Josh strikes me as very intense, like a philosopher in a toque. In his eyes, you can see his brain working. I’d like to think of what he serves on the table not only as products of time but also as products of deep reflections. And, of course, Josh has been deep in thought about how the pandemic has changed the way we eat. While he did say that he tries his very best not to divide time between what lay before Covid-19 and what lies after, he does sense how things have changed. “Now more than ever, restaurants are no longer just places to fill an empty void in our appetite. They have transformed into a place we go to in search of a sense of normality,” he tells me. “I keep in mind that guests are more conscious now of the overall experience than before.”
Nor has it been easy for Josh and any of his team. “Cooking in a pandemic is hard. Obviously, we work in very hot kitchens,” he says.“The mask impedes our ability to taste regularly and so we rely on intuition more than ever. Yet we won’t complain. We must all play the part in order to reach the light at the end of this tunnel sooner rather than later.”

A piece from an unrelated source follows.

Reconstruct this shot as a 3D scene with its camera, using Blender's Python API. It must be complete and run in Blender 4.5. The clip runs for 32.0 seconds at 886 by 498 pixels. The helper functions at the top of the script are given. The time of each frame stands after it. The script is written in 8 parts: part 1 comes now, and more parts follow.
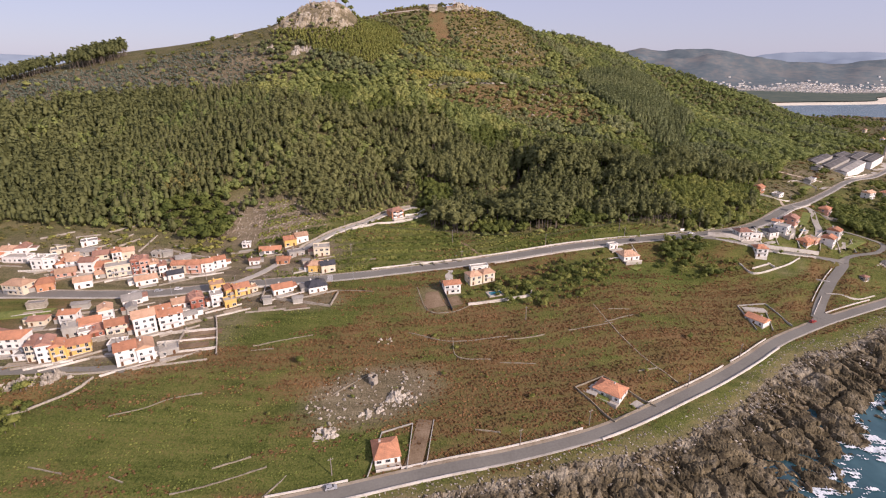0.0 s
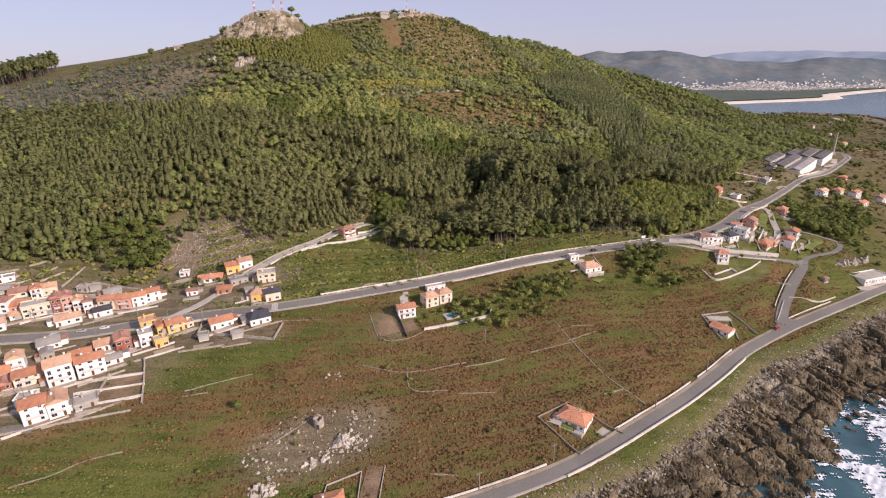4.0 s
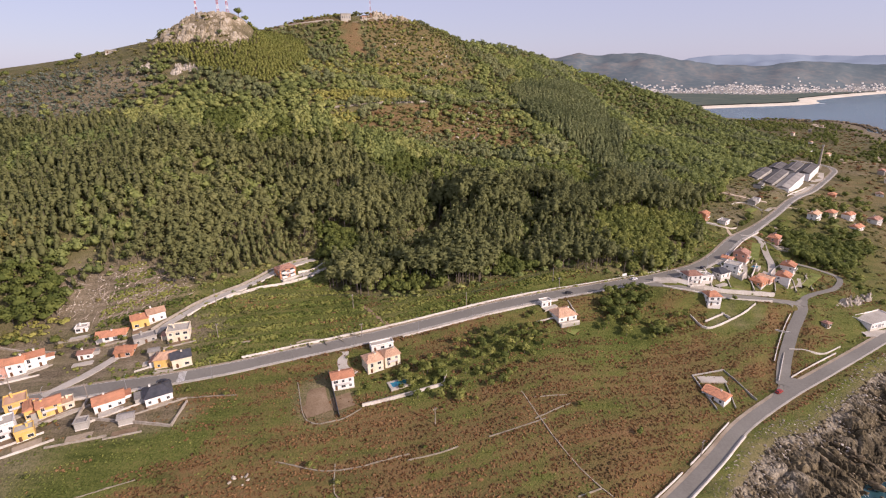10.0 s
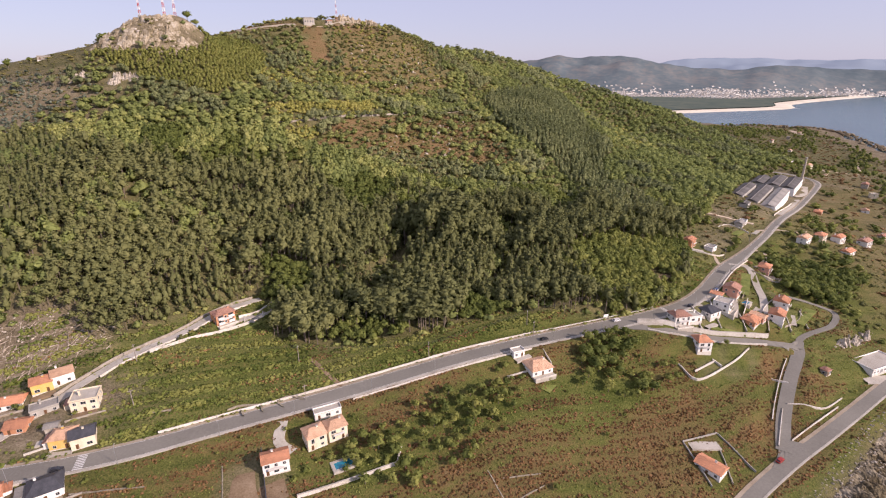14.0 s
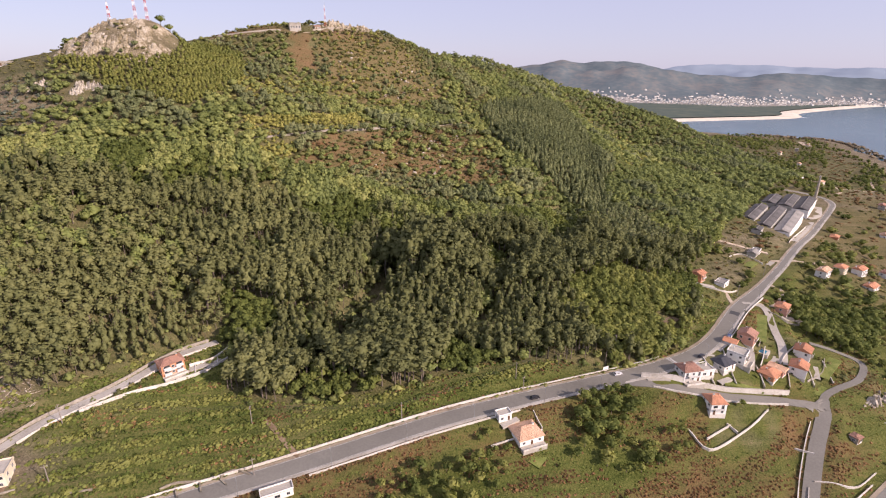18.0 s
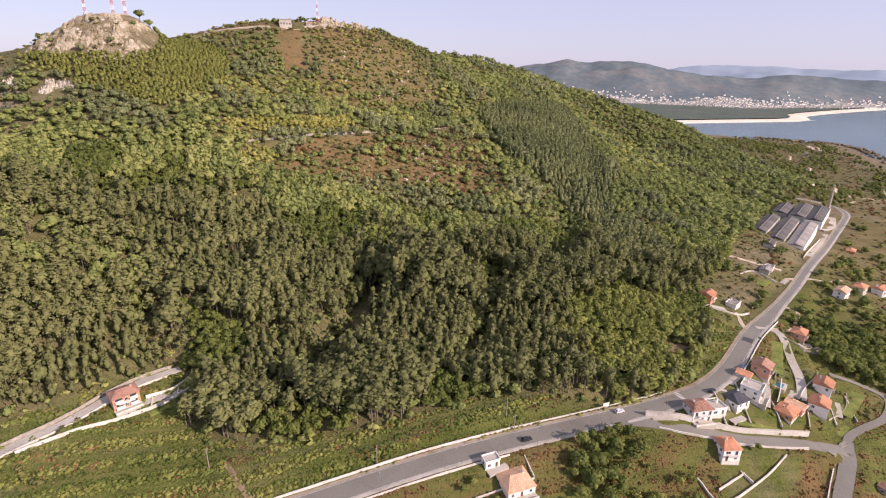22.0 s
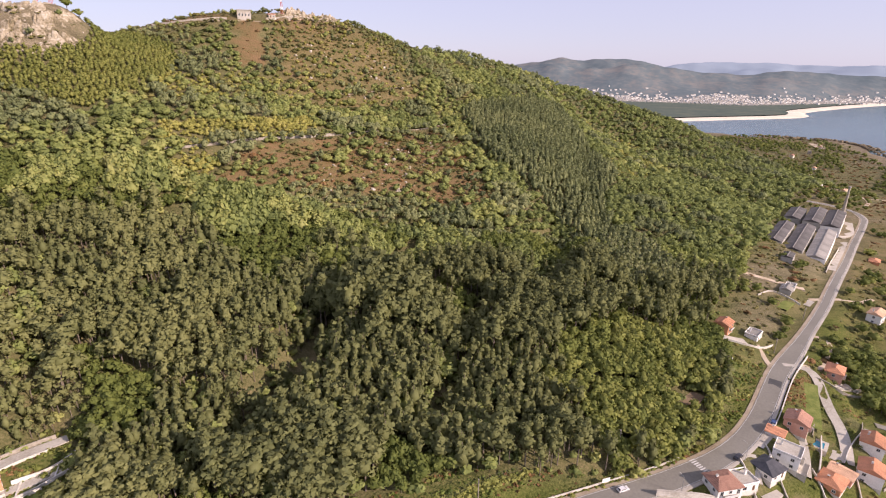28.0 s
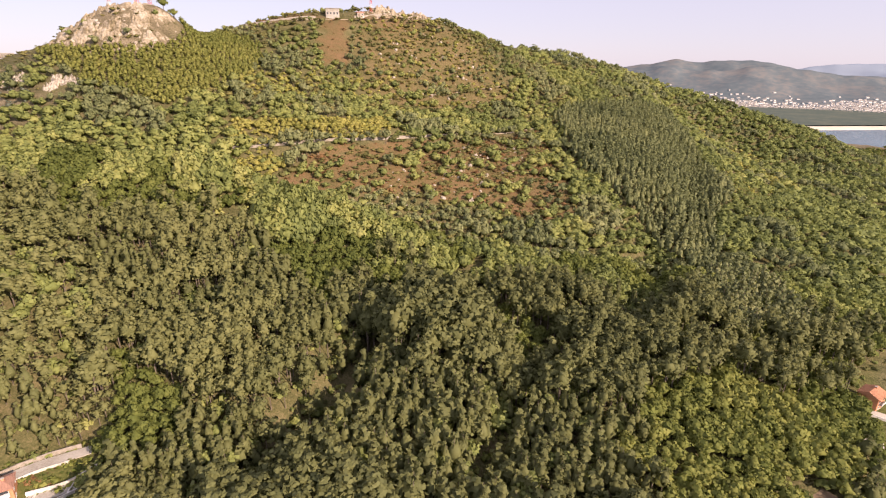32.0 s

If not for the pandemic, which he believes will “stay with us for quite some time,” Josh Boutwood would have opened two additional restaurants this year. Meanwhile, he draws from this crisis lessons on how to set up kitchens, how to serve up dishes, how to stay in tune with what might bring people pleasure or distraction or rewards in a world that is increasingly fraught with challenges.
Taking a sip from my third refill of red wine, I would have engaged the chef in a more pensive discussion of what lay ahead, but it was time for dessert and one spoonful of vanilla ice cream with almond crumble and chocolate mousse, not to mention a bite of passion fruit tart with tamarillo gelée, was enough to make me forget there was a conversation, let alone a pandemic, going on. Oh and don’t forget the old-fashioned toffee for your last bite.
The Test Kitchen is at G/F One Rockwell, Rockwell Drive, Rockwell Center, Makati City.